= Jet group =

In mathematics, a jet group is a generalization of the general linear group which applies to Taylor polynomials instead of vectors at a point. A jet group is a group of jets that describes how a Taylor polynomial transforms under changes of coordinate systems (or, equivalently, diffeomorphisms).

==Overview==
The k-th order jet group G^{n}_{k} consists of jets of smooth diffeomorphisms φ: R^{n} → R^{n} such that φ(0)=0.

The following is a more precise definition of the jet group.

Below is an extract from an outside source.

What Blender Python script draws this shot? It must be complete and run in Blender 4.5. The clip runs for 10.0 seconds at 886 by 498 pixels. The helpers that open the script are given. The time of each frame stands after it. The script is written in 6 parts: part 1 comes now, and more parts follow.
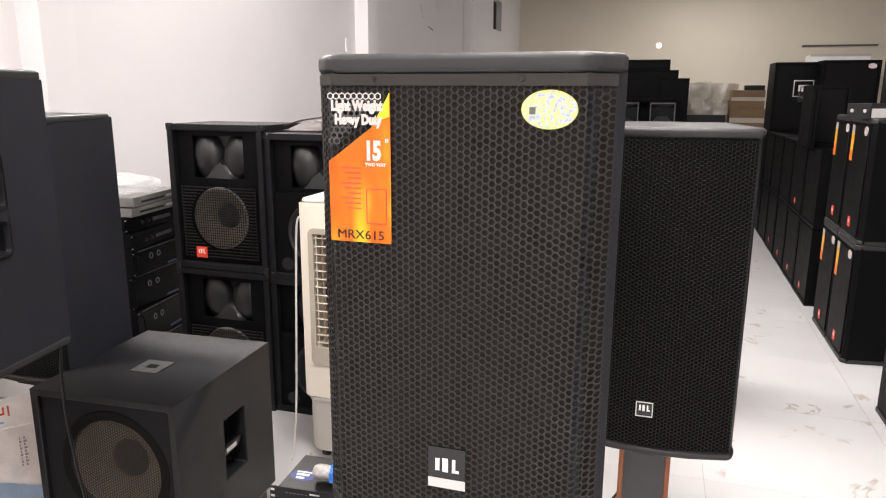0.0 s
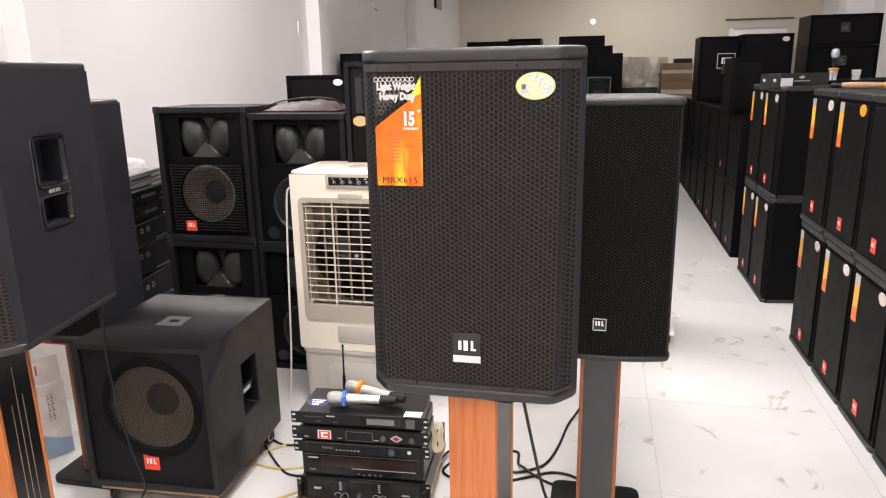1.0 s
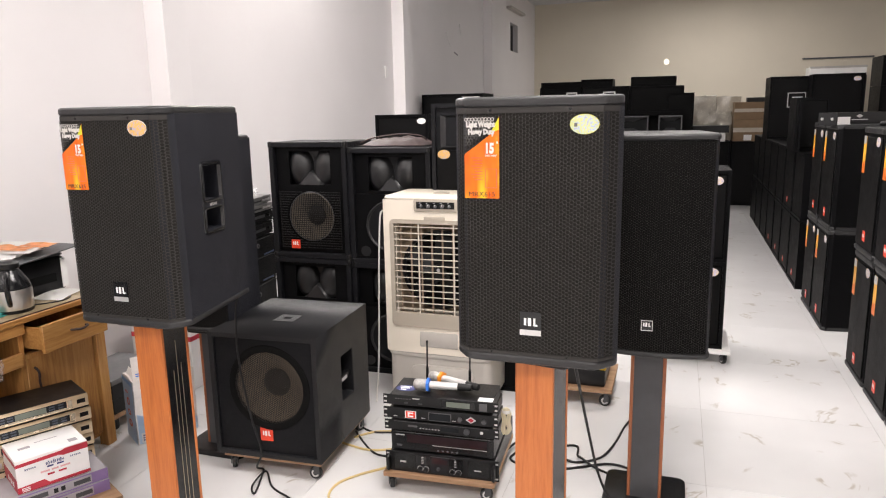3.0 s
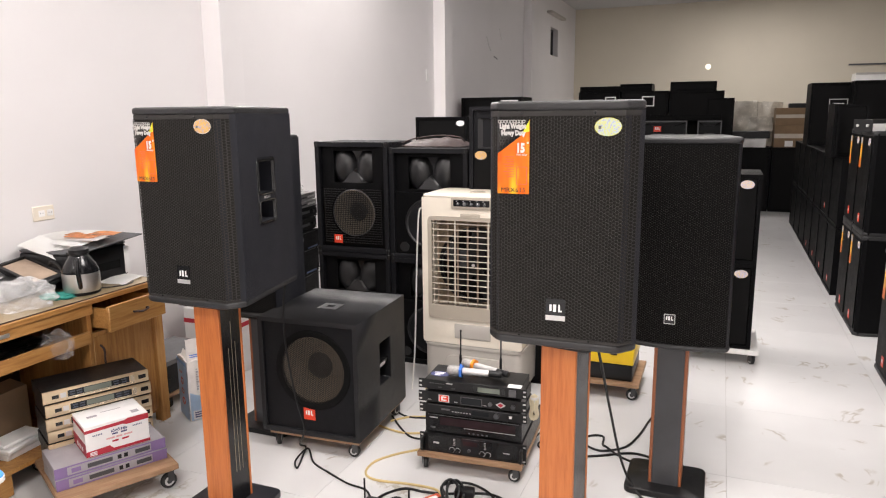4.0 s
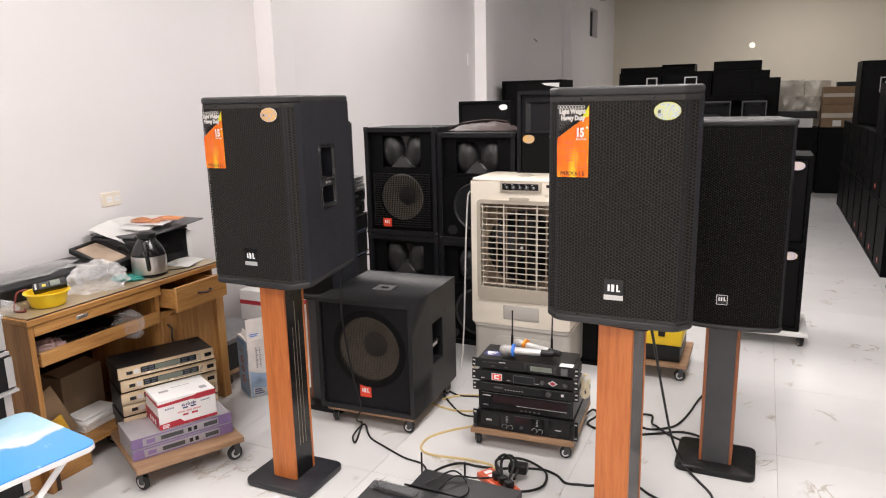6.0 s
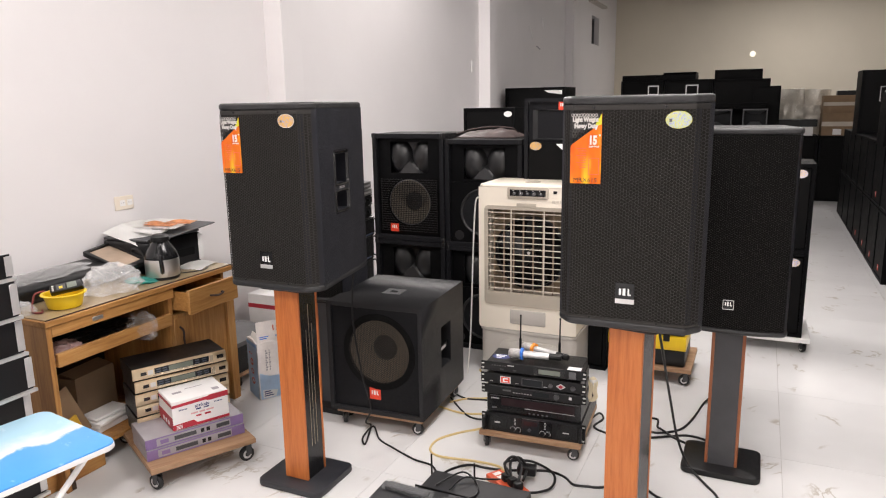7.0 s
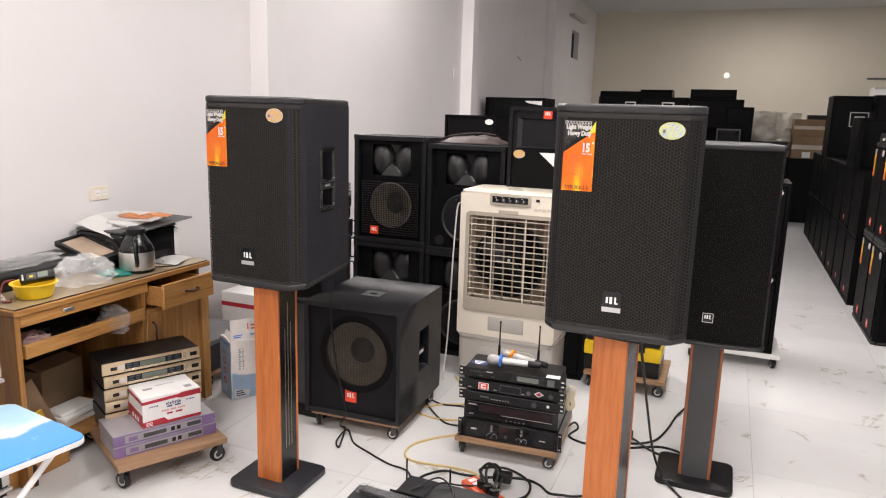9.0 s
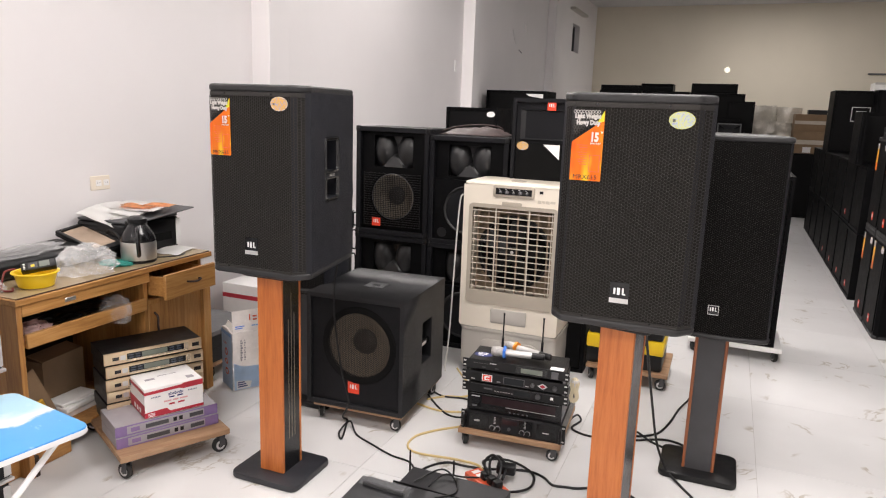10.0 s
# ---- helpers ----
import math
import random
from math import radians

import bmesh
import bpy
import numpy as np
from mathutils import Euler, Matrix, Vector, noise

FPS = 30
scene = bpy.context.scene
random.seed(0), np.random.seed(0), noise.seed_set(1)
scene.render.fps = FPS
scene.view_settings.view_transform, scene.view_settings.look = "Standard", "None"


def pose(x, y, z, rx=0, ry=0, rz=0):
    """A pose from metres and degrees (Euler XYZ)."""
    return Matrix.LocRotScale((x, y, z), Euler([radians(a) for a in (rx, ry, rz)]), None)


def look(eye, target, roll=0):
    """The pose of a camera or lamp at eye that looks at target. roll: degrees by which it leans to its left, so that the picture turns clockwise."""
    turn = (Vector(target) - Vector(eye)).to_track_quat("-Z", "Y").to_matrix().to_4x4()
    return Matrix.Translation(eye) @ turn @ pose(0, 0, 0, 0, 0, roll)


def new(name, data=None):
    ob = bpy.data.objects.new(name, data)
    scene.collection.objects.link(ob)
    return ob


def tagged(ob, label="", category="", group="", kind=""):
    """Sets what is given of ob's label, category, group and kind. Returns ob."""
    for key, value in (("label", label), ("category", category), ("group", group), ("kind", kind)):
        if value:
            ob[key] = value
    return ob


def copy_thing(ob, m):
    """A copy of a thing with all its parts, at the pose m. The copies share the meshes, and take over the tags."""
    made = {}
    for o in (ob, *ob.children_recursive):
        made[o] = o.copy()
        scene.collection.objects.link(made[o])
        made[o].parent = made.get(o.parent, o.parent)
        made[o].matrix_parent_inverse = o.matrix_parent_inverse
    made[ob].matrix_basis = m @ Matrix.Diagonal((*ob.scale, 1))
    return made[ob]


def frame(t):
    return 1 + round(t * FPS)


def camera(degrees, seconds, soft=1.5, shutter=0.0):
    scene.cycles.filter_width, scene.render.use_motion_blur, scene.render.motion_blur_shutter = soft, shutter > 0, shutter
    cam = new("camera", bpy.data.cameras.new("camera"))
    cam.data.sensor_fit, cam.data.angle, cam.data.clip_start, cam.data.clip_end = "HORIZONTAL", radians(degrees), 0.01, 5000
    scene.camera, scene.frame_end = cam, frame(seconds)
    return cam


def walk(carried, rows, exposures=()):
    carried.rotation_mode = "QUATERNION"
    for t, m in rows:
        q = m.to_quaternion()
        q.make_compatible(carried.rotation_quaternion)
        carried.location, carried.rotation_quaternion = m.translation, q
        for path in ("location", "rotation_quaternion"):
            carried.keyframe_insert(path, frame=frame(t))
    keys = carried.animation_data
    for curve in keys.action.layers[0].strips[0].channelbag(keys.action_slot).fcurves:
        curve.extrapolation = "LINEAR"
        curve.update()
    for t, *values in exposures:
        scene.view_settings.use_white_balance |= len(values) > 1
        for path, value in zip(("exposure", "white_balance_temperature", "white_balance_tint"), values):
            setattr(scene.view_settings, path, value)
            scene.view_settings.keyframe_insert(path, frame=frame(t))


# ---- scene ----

Let k ≥ 2. The differential of a function f: R^{k} → R can be interpreted as a section of the cotangent bundle of R^{K} given by df: R^{k} → T*R^{k}. Similarly, derivatives of order up to m are sections of the jet bundle J^{m}(R^{k}) = R^{k} × W, where

$W = \mathbf R \times (\mathbf R^*)^k \times S^2( (\mathbf R^*)^k) \times \cdots \times S^{m} ( (\mathbf R^*)^k).$

Here R* is the dual vector space to R, and S^{i} denotes the i-th symmetric power. A smooth function f: R^{k} → R has a prolongation j^{m}f: R^{k} → J^{m}(R^{k}) defined at each point p ∈ R^{k} by placing the i-th partials of f at p in the S^{i}((R*)^{k}) component of W.

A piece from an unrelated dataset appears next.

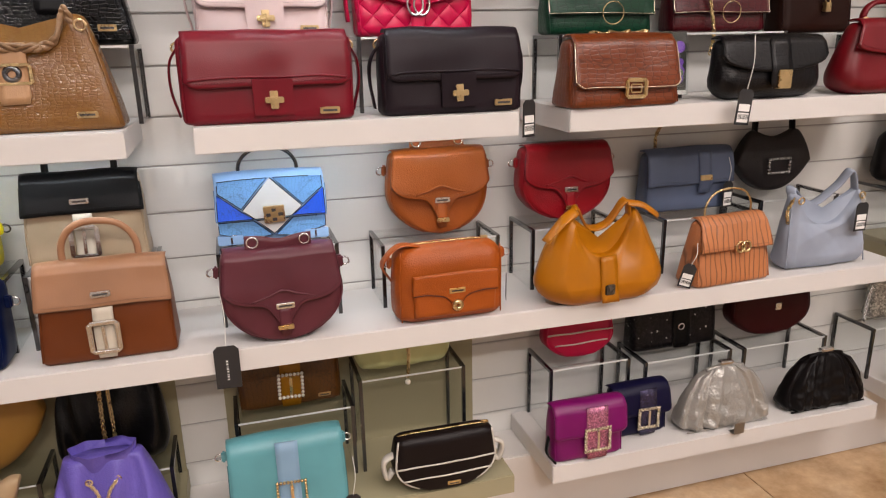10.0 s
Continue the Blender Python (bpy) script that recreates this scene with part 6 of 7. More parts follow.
root, zt = crescent("shoulder_bag", (-0.19, 1.205, LEVEL[4] + 0.0006), 0.455, 0.205, 0.09, BGE, "beige leather crescent bag with a zip top", dip=0.42, belly=0.14, sharp=1.9, shoulder=0.08, peak=0.95, narrow=1.0, boat=True)
for u in (-0.36, -0.05, 0.3):
    part("seam", tube(smooth_path([(u * 0.2 * (1 - 0.3 * k / 6), -0.058 + 0.045 * (k / 6) ** 3 + 0.03 * max(0, 1 - k / 1.2) ** 2, 0.006 + (zt(u) - 0.012) * k / 6) for k in range(7)], 3), 0.0011, 1, 5), darker(BGE), root, smooth=True)
part("zip", tube(smooth_path([(-0.13, -0.012, zt(-0.65) - 0.002), (-0.06, -0.02, zt(-0.3) + 0.001), (0.0, -0.02, zt(0) + 0.002), (0.06, -0.02, zt(0.3) + 0.001), (0.13, -0.012, zt(0.65) - 0.002)], 6), 0.003, 1, 6), M_SILVER, root, smooth=True)
part("strap", tube(smooth_path([(0.185, 0.01, 0.165), (0.14, 0.05, 0.165), (0.06, 0.07, 0.11), (-0.05, 0.07, 0.1)], 6), 0.02, 0.2, 8, side=(0, 0.5, 0.8)), BGE, root, smooth=True)
part("strap", tube(smooth_path([(-0.19, 0.0, 0.168), (-0.215, 0.02, 0.16), (-0.215, 0.03, 0.08), (-0.19, 0.04, 0.02)], 6), 0.018, 0.2, 8, side=(0.8, 1, 0)), BGE, root, smooth=True)
hang_tag(root, pose(-0.185, -0.058, 0.105, 0, 2, -6), 0.06, 0.04, 0.072, True)
VIO = leather(rgb(134, 122, 204), "croc", 0.34, second=rgb(118, 106, 190), scale=2.0)
r2 = pouch("bucket_bag", (0.1781, 1.228, LEVEL[4] + 0.0006), 0.258, 0.1897, 0.12, VIO, "violet crocodile embossed drawstring bucket bag", 9, 0.011, belly=0.12, topw=0.56, category="bucket bag", cone=True)
part("collar", skin(bmesh.new(), [[((0.055 + 0.006 * t + 0.003 * math.sin(k * 0.9)) * math.cos(k * 0.1309), (0.022 + 0.014 * t + 0.004 * math.cos(k * 0.75)) * math.sin(k * 0.1309), 0.162 + 0.042 * t + 0.003 * t * math.cos(k * 0.2618)) for k in range(48)] for t in (0, 0.33, 0.66, 1, 1.02, 0.6, 0.2)], False), VIO, r2, smooth=True)
for s in (-1, 1):
    part("eyelet", torus(0.006, 0.0018, pose(s * 0.026, -0.037, 0.15), 12, 5), M_GOLD, r2, smooth=True)
    part("chain", chain_mesh(smooth_path([(s * 0.026, -0.04, 0.15), (s * 0.008, -0.055, 0.125), (s * 0.006, -0.068, 0.06), (s * 0.008, -0.072, 0.005)], 6), 0.006, 0.0014), M_GOLD, r2, smooth=True)["kind"] = "stuff"
hang_tag(r2, pose(-0.1, -0.06, 0.06, 0, 32, -20), 0.03)
back_riser(0.56, 4, 0.26, 0.175)
back_riser(0.83, 4, 0.25, 0.233)
BCO = leather(rgb(112, 76, 36), "croc", 0.34, scale=1.5)
b = Bag("handbag", at(0.557, 4, 1.39, 0.1747), 0.2264, 0.15, 0.07, BCO, "bronze crocodile embossed bag with a pearl buckle", dtop=0.8)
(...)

Consider a point $p=(x,x')\in J^m(\mathbf R^n)$. There is a unique polynomial f_{p} in k variables and of order m such that p is in the image of j^{m}f_{p}. That is, $j^k(f_p)(x)=x'$. The differential data x′ may be transferred to lie over another point y ∈ R^{n} as j^{m}f_{p}(y) , the partials of f_{p} over y.

Provide J^{m}(R^{n}) with a group structure by taking

$(x,x') * (y, y') = (x+y, j^mf_p(y) + y')$

With this group structure, J^{m}(R^{n}) is a Carnot group of class m + 1.

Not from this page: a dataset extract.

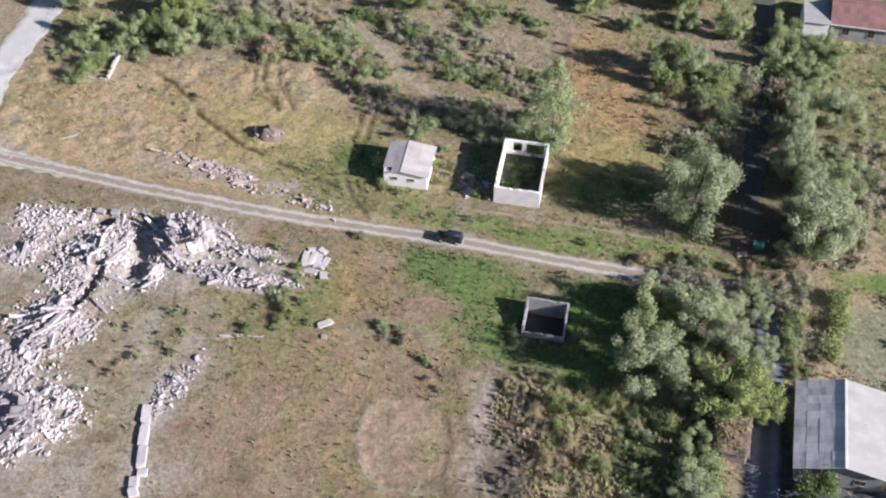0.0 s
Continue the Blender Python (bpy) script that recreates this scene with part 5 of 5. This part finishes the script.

Because of the properties of jets under function composition, G^{n}_{k} is a Lie group. The jet group is a semidirect product of the general linear group and a connected, simply connected nilpotent Lie group. It is also in fact an algebraic group, since the composition involves only polynomial operations.